C’est difficile à chaque fois. L’autre semaine, j’ai eu des cauchemars au sujet de mon troisième film alors que je n’ai pas encore commencé son écriture. Faire un film est dur comparé à ce que vous obtenez. Vous suez sang et eau et au final, tout ce que vous avez, c’est un fichier informatique. Ce n’est même pas un objet unique, c’est juste un fichier que vous envoyez à d’autres. Je ne pense pas que ce métier devienne jamais facile. Mais c’est comme ça. Ce qui était bien avec Shelley, c’était qu’il n’y avait rien à quoi le comparer, je n’avais donc rien à perdre. Avec Border, je partais déjà perdant car Shelley a fait 400 entrées au Danemark et tout à coup, pour beaucoup, je suis devenu la figure emblématique de tout ce qui n’allait pas dans le cinéma danois. Je me suis alors dit que je devais faire un film grand public. Et j’ai fait Border.
Qui n’est pas vraiment grand public…
Et bien il devrait car c’est une histoire simple et il contient tous les éléments qui plaisent au public : des sensations fortes, un peu d’humour, une histoire d’amour… Je ne vois pas en quoi il diffère d’un film Marvel. Peut-être que c’est mieux fait. (Sourire) Ce qui, bien sûr, est sujet à discussion. Ce que j’essaye de dire, c’est que je ne le vois pas comme un film compliqué.
Border a beaucoup de points communs avec Shelley. Vous avez des gens étranges isolés dans une forêt, des êtres humains qui blessent ou tuent leur progéniture, une femme qui ne peut pas avoir d’enfant et a des problèmes avec l’électricité… Etait-ce conscient quand vous avez commencé à travailler sur Border ?

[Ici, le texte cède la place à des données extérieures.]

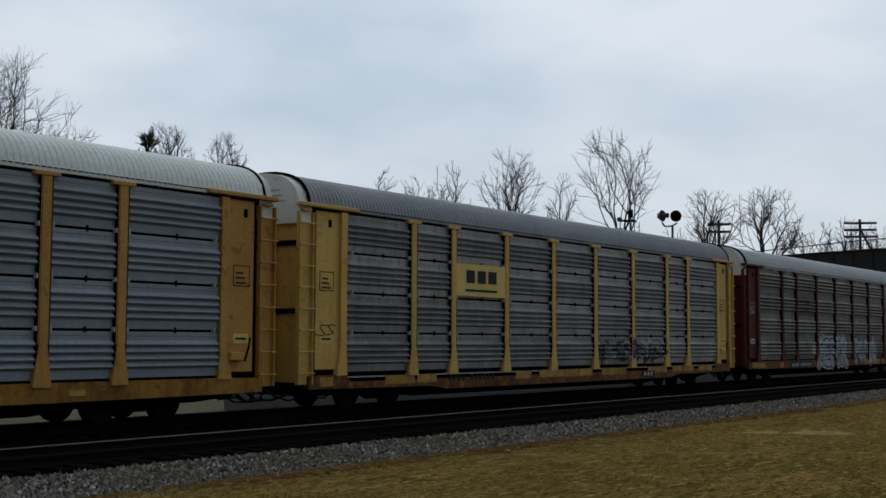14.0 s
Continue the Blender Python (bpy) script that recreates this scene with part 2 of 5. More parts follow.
def prism(bm, pts, axis, a, b):
    """A closed outline pushed from a to b along x, y or z."""
    def place(p, k):
        return {"x": (k, p[0], p[1]), "y": (p[0], k, p[1]), "z": (p[0], p[1], k)}[axis]
    va = [bm.verts.new(place(p, a)) for p in pts]
    vb = [bm.verts.new(place(p, b)) for p in pts]
    for i in range(len(pts)):
        j = (i + 1) % len(pts)
        bm.faces.new((va[i], va[j], vb[j], vb[i]))
    bm.faces.new(list(reversed(va)))
    bm.faces.new(vb)
    bmesh.ops.recalc_face_normals(bm, faces=bm.faces)
    return bm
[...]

Je ne pense pas. Les deux films sont issus de la même période de ma vie parce que j’ai commencé à travailler sur Border avant Shelley, pendant deux ans, avant de me trouver dans une impasse sans comprendre pourquoi. J’ai alors eu l’opportunité de faire Shelley très vite et pour peu d’argent. J’étais fatigué de développer un scénario et je voulais tourner un film. J’ai donc fait Shelley puis je suis revenu à Border. Ils se sont donc faits à peu près au même moment et se sont peut-être influencés l’un l’autre. Mais la forêt est un bon contexte pour moi en Scandinavie. Si je devais faire un film urbain sur des criminels à la petite semaine dans Stockholm, tout le monde verrait alors que je ne connais pas grand-chose à la société suédoise. (Rires) Avec la forêt, je peux toujours jouer sur le côté mystique. Mais aujourd’hui, j’ai envie de faire un film qui soit plus ouvertement politique parce que je viens d’un milieu plutôt politique, sans pour autant être un activiste ou autre. Je ne voulais pas commencer ma carrière en créant une controverse ou en abordant des sujets trop polémiques car j’avais vraiment peur d’être tout de suite catalogué. Je préfère me mettre moi-même une étiquette plutôt que de laisser cette opportunité à d’autres. Ceci dit, je suis intéressé par beaucoup de choses. J’espère maintenant faire un film plus controversé ou politique ou autre. Et je crois que j’en ai fini avec la forêt. (Sourire)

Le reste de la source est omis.